- _Exercise details_
Drop the images; return everything else in the listing below exactly.

- _Information shown_
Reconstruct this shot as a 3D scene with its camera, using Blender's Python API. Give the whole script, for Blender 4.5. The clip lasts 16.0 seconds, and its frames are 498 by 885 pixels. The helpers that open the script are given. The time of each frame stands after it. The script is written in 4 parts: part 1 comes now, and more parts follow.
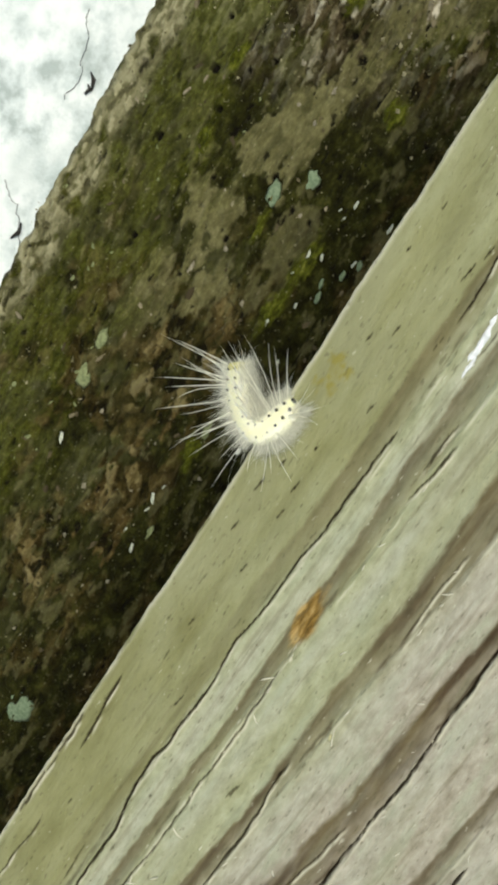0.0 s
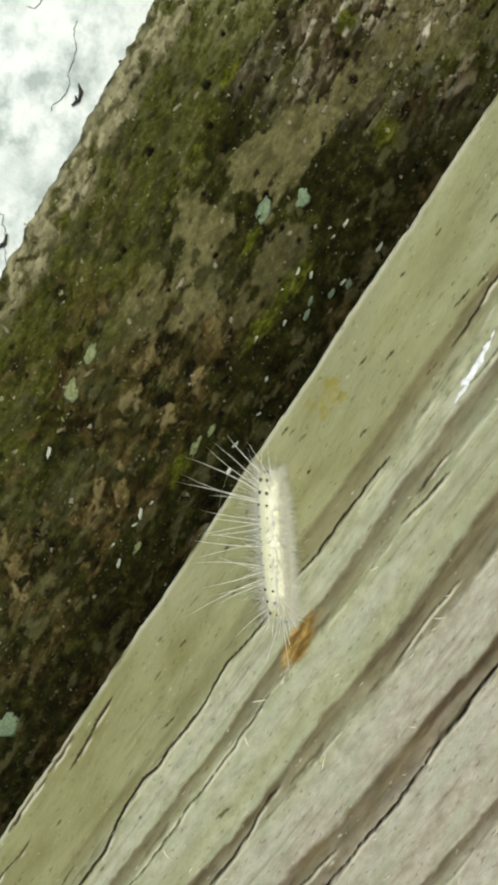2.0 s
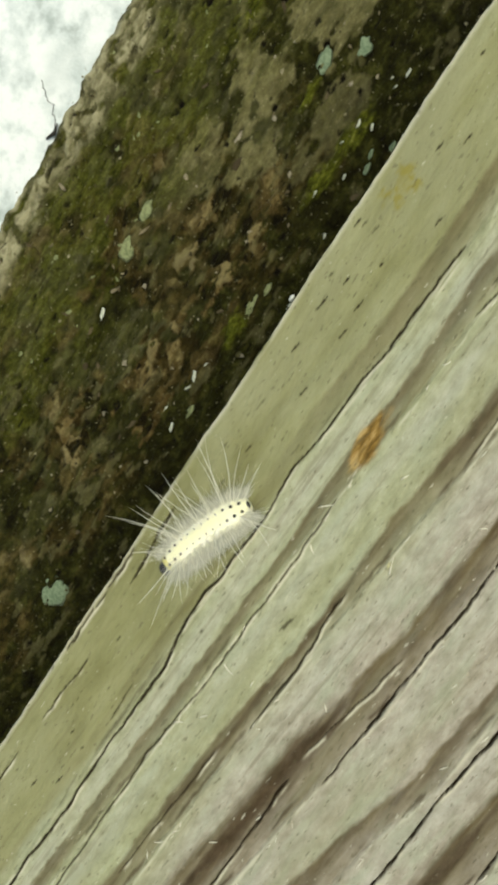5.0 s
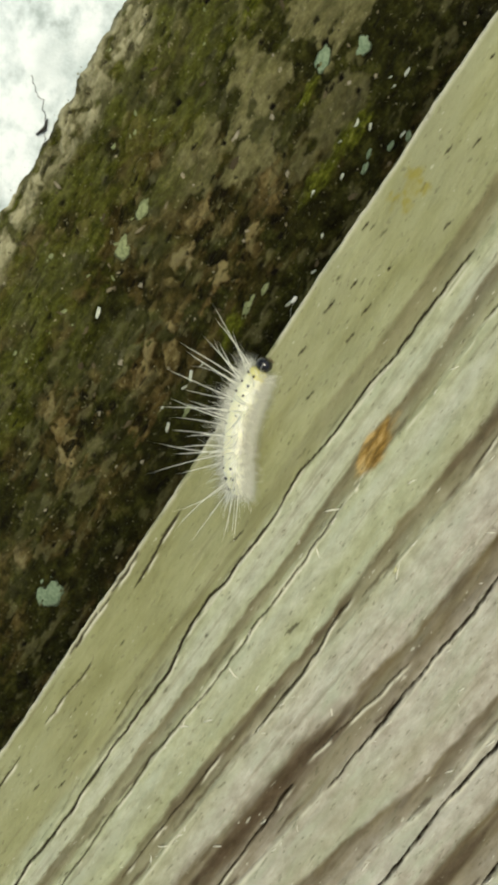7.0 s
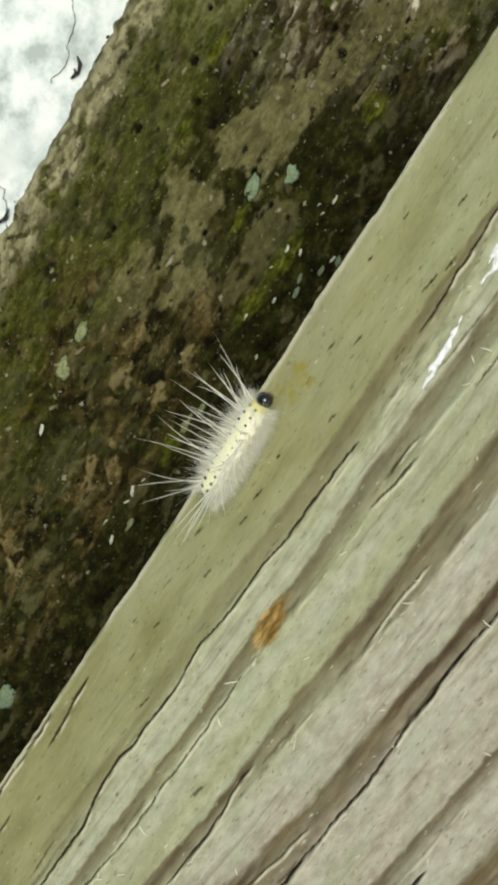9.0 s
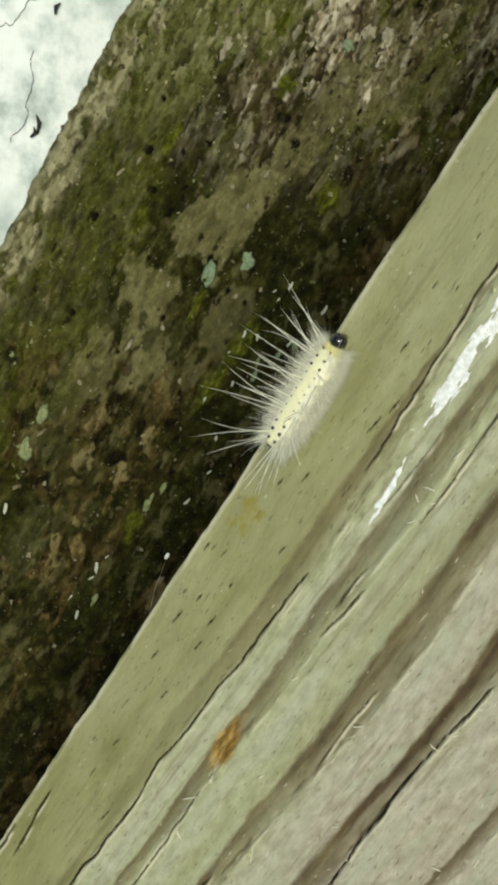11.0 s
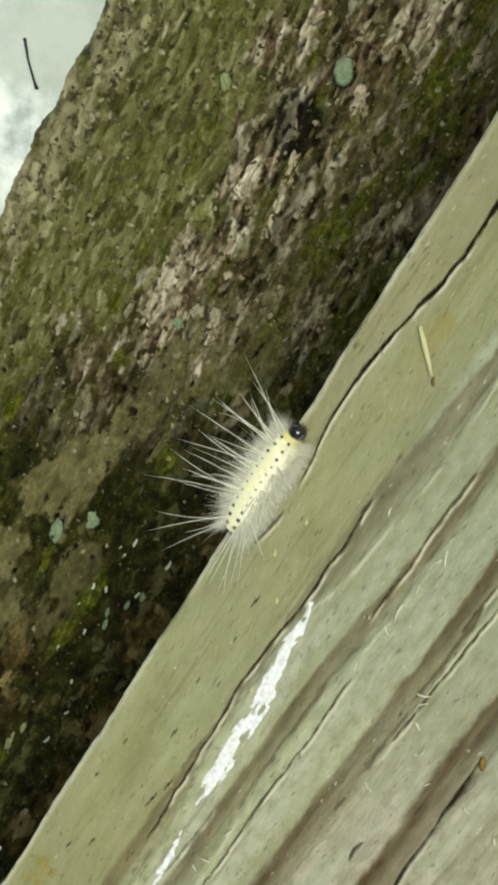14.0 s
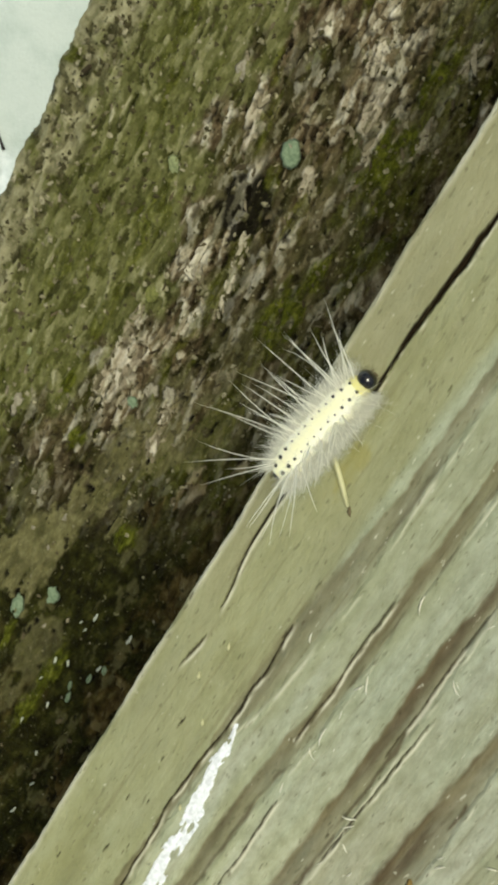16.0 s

- _Written answer_
Reconstruct this shot as a 3D scene with its camera, using Blender's Python API. Give the whole script, for Blender 4.5. The clip lasts 16.0 seconds, and its frames are 498 by 885 pixels. The helpers that open the script are given. The time of each frame stands after it. The script is written in 4 parts: part 1 comes now, and more parts follow.
0.0 s
2.0 s
5.0 s
7.0 s
9.0 s
11.0 s
14.0 s
16.0 s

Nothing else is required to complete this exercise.